Türkiye İslamcılarının havai romantizminin beslendiği kaynaklardan biri de Mısır İslamıdır. Zaten fikir kabızı olan Türkiye İslamcıları genellikle tercüme eserlerden beslenmişlerdir. Her tercüme eser ise doğduğu coğrafyanın örfünü, kokusunu barındırır.

Bir tarihte dünya cenneti olarak İran'a meftun oldular. Ama onların romantik İran aşkı gerçeklerle yüzleştiğinde hayal kırıklığına uğradılar. Sonra İhvanı Müslimin / Müslüman Kardeşler, Seyyid Kutub aşkı filiz verdi...

İslamcılar, Batıcıları tercüme eserleri olduğu gibi düşünce hayatımıza aktarmakla suçlarken kendileri daha da ileri gittiler. Artık içi dışı Seyyid Kutub olan bir fanusun içinde dönüyorlardı. Demokrasi karşıtı görüşlerden, "Kadın yürüyen şehvettir" tavırlarına kadar her şeyi olduğu gibi aldılar...

Mısır İslamcıları hiçbir zaman demokrasi ile barışık degildiler. Hatta "Demokrasi İslama zıt bir yönetimdir" tezi Seyyid Kutup ve takipçileri tarafından ısrarla tekrar edilmiştir.

Başa gelen Mursi Mısır'da "teo-diktatör" bir rejim kurmaya çalıştığı ve acımasız örnekler sergilediği de ortadadır. Mursi'yi deviren General Sisi de İhvanı Müslim üyesiydi. Ama başka bir ortak yönleri daha vardı: İkisi de ABD ile el sıkışmışlardı ve İsraille dost kalma sözü vermişlerdi.

Peki ABD, Mursi'yi niye harcadı?

Çünkü Mursi sözünde durmadı; çok acemiydi üstelik.

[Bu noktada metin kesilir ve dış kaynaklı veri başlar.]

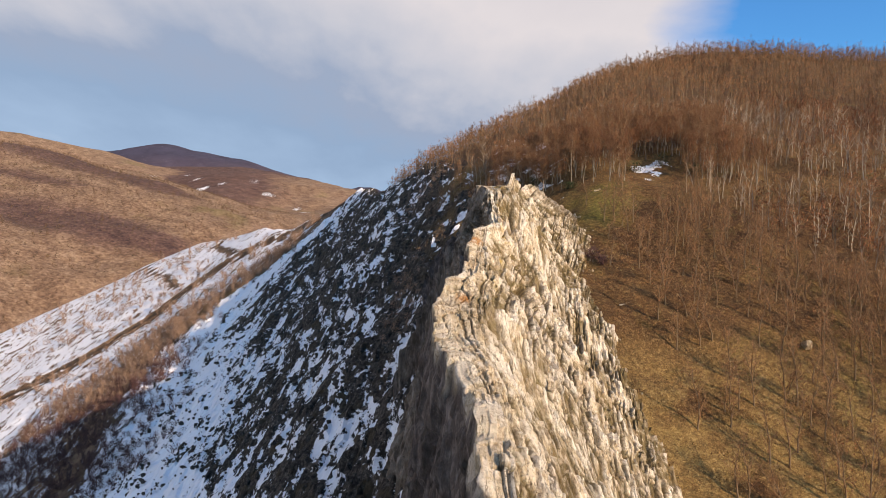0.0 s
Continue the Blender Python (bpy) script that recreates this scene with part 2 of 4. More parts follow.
# ---------- materials ----------
class Nodes:
    def __init__(self, name, rough=0.9):
        self.mat = bpy.data.materials.new(name)
        self.mat.use_nodes = True
        self.t = self.mat.node_tree
        self.bsdf = self.t.nodes["Principled BSDF"]
        self.bsdf.inputs["Roughness"].default_value = rough
        self.bsdf.inputs["Specular IOR Level"].default_value = 0.25
        self.co = self.t.nodes.new("ShaderNodeTexCoord").outputs["Object"]

    def put(self, sock, v):
        if isinstance(v, tuple):
            sock.default_value = (*v, 1) if len(v) == 3 and sock.type == "RGBA" else v
        elif isinstance(v, (int, float)):
            sock.default_value = v
        else:
            self.t.links.new(v, sock)

    def noise(self, scale, detail=4.0, rough=0.55, size=(1, 1, 1), kind="noise", co=None):
        m = self.t.nodes.new("ShaderNodeMapping")
        m.inputs["Scale"].default_value = size
        self.t.links.new(co or self.co, m.inputs[0])
        if kind == "noise":
            n = self.t.nodes.new("ShaderNodeTexNoise")
            n.inputs["Detail"].default_value, n.inputs["Roughness"].default_value = detail, rough
            out = n.outputs["Fac"]
        else:
            n = self.t.nodes.new("ShaderNodeTexVoronoi")
            n.feature = kind
            out = n.outputs["Distance"]
        n.inputs["Scale"].default_value = scale
        self.t.links.new(m.outputs[0], n.inputs["Vector"])
        return out

    def warp(self, amount, scale):
        """Coordinates shifted by noise, so that joints run unevenly."""
        n = self.t.nodes.new("ShaderNodeTexNoise")
        n.inputs["Scale"].default_value, n.inputs["Detail"].default_value = scale, 4.0
        self.t.links.new(self.co, n.inputs["Vector"])
        m = self.t.nodes.new("ShaderNodeVectorMath")
        m.operation = "MULTIPLY_ADD"
        self.t.links.new(n.outputs["Color"], m.inputs[0])
        m.inputs[1].default_value = (amount * 2,) * 3
        self.t.links.new(self.co, m.inputs[2])
        return m.outputs[0]

    def attr(self, name):
        n = self.t.nodes.new("ShaderNodeAttribute")
        n.attribute_name = name
        return n.outputs["Fac"]

    def math(self, op, a, b=0.0, c=0.0, clamp=False):
        n = self.t.nodes.new("ShaderNodeMath")
        n.operation, n.use_clamp = op, clamp
        for s, v in zip(n.inputs, (a, b, c)):
            self.put(s, v)
        return n.outputs[0]

    def band(self, v, lo, hi):
        n = self.t.nodes.new("ShaderNodeMapRange")
        n.interpolation_type = "SMOOTHSTEP"
        self.put(n.inputs[0], v)
        n.inputs[1].default_value, n.inputs[2].default_value = lo, hi
        return n.outputs[0]

    def mix(self, fac, a, b):
        n = self.t.nodes.new("ShaderNodeMix")
        n.data_type = "RGBA"
        self.put(n.inputs[0], fac), self.put(n.inputs[6], a), self.put(n.inputs[7], b)
        return n.outputs[2]

    def ramp(self, fac, *stops):
        n = self.t.nodes.new("ShaderNodeValToRGB")
        while len(n.color_ramp.elements) < len(stops):
            n.color_ramp.elements.new(0.5)
        for e, (p, c) in zip(n.color_ramp.elements, stops):
            e.position, e.color = p, (*c, 1)
        self.put(n.inputs[0], fac)
        return n.outputs[0]

    def random(self):
        return self.t.nodes.new("ShaderNodeObjectInfo").outputs["Random"]

    def island(self):
        return self.t.nodes.new("ShaderNodeNewGeometry").outputs["Random Per Island"]

    def done(self, colour, height=None, strength=0.5, distance=0.1, rough=None):
        self.put(self.bsdf.inputs["Base Color"], colour)
        if rough is not None:
            self.put(self.bsdf.inputs["Roughness"], rough)
        if height is not None:
            b = self.t.nodes.new("ShaderNodeBump")
            b.inputs["Strength"].default_value, b.inputs["Distance"].default_value = strength, distance
            self.put(b.inputs["Height"], height)
            self.t.links.new(b.outputs[0], self.bsdf.inputs["Normal"])
        return self.mat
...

ABD'yi erken sattı, "Artık güç bende" havasına girmişti.

Pentagon da B planını işletip Sisi'ye yani başka bir İhvan üyesine göz kırptı.

İlginçtir ki demokrasi karşıtı görüşlere sahip olan İhvancıların desteklediği Mursi başka bir demokrasi karşıtı Sisi'nin darbesi ile devrildi ve eziyet gördü.

Kısaca Mısır'da su testisi su yolunda kırıldı.